De Nederlandse Vereniging van Makelaars overspoelt de media met data over wat er is verkocht, waar en voor welke prijzen. Helaas houdt men niet bij wie de kopers zijn. En juist daar is er veel veranderd, met grote gevolgen voor de koopwoningmarkt. Er is namelijk een belangrijke nieuwe concurrent bij gekomen, de particuliere belegger (niet te verwarren met de institutionele belegger). Mijn stelling is: niet de koopwoningmarkt maar de particuliere verhuursector (buy-to-let) is momenteel booming. Dat geldt met name voor Amsterdam en de andere universiteitssteden.

De oorzaak van deze herleving van de particuliere huursector ligt bij de extreem lage rente die vermogende personen ertoe doet besluiten geld van spaar- en beleggingsrekeningen te halen en te investeren in het veel beter renderende vastgoed.
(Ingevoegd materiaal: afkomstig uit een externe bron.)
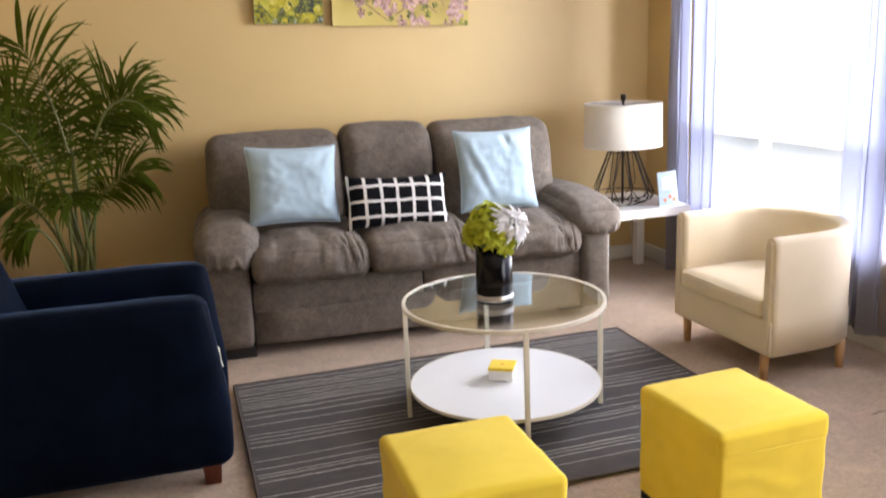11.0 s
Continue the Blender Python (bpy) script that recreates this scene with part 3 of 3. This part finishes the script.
canvas(0.225, 0.605, 0.33, 0.58, P_BLUE, [(0.26, 0.35, 0.045, 5), (0.33, 0.35, 0.045, 2), (0.41, 0.36, 0.045, 5), (0.49, 0.36, 0.045, 2), (0.56, 0.37, 0.045, 5), (0.45, 0.44, 0.035, 5), (0.27, 0.38, 0.03, 5), (0.30, 0.43, 0.03, 2), (0.34, 0.40, 0.035, 5), (0.31, 0.35, 0.025, 4), (0.40, 0.38, 0.03, 1), (0.43, 0.45, 0.03, 5), (0.42, 0.53, 0.03, 5), (0.46, 0.49, 0.028, 2), (0.44, 0.43, 0.02, 4), (0.50, 0.38, 0.035, 5), (0.53, 0.43, 0.03, 2), (0.55, 0.37, 0.03, 4), (0.57, 0.42, 0.02, 0), (0.47, 0.36, 0.025, 1), (0.38, 0.44, 0.022, 5), (0.25, 0.35, 0.02, 1)],
       "small canvas of pink blossom on blue", 3)
marks = []
for x, z, r in ((-0.162, 0.289, 0.014), (-0.122, 0.257, 0.014), (0.153, 0.232, 0.014), (0.176, 0.253, 0.010), (0.010, 0.131, 0.011), (0.050, 0.119, 0.012), (0.325, 0.091, 0.016), (0.348, 0.057, 0.014), (0.456, 0.147, 0.012), (0.554, 0.006, 0.022), (0.021, 0.063, 0.010), (0.250, 0.051, 0.020), (0.388, 0.102, 0.012), (0.136, 0.034, 0.012)):
    marks.append((x, z, r, 1))
for x, z, r in ((-0.059, 0.257, 0.030), (-0.088, 0.215, 0.016), (-0.045, 0.164, 0.026), (-0.030, 0.119, 0.022), (-0.027, 0.063, 0.018), (0.111, 0.257, 0.022), (0.325, 0.147, 0.028), (0.365, 0.272, 0.024), (0.428, 0.207, 0.024), (0.491, 0.085, 0.036), (0.199, 0.018, 0.022), (0.554, 0.119, 0.030), (0.468, 0.001, 0.022)):
    marks.append((x, z, r, 8))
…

Daarbij groeit de vraag naar huurwoningen gestaag, vooral in de universiteitssteden.

Particulieren willen investeren in koopwoningen omdat deze leeg staan en zij vrij zijn de huurprijzen te bepalen. Appartementsplitsing, kamergewijze verhuur, verhuur aan expats en toeristen (Airbnb), de mogelijkheden zijn legio en de opbrengsten vaak aanzienlijk. Huizenkopers voor eigen gebruik kunnen meestal niet concurreren met deze particuliere beleggers.

Een gevolg van deze nieuw concurrentie is een snel dalend aanbod, waardoor huizenprijzen blijven stijgen, ook de huurprijzen weer omhoog gaan, hetgeen weer huizenprijzen opstuwt, enzovoort.

Het gevolg is dat vooral (zeer) koopkrachtige eigenaar-bewoners meedingen in deze koopwoningmarkt. In Amsterdam lijkt daarvan een steeds grotere groep uit het buitenland te komen. Het overgrote deel van degenen die een woning willen kopen of huren zien zich vaker gedwongen om op grotere afstand van stedelijke centra te gaan zoeken. Zo gaan steeds meer jonge Amsterdammers in Rotterdam op zoek naar een huis!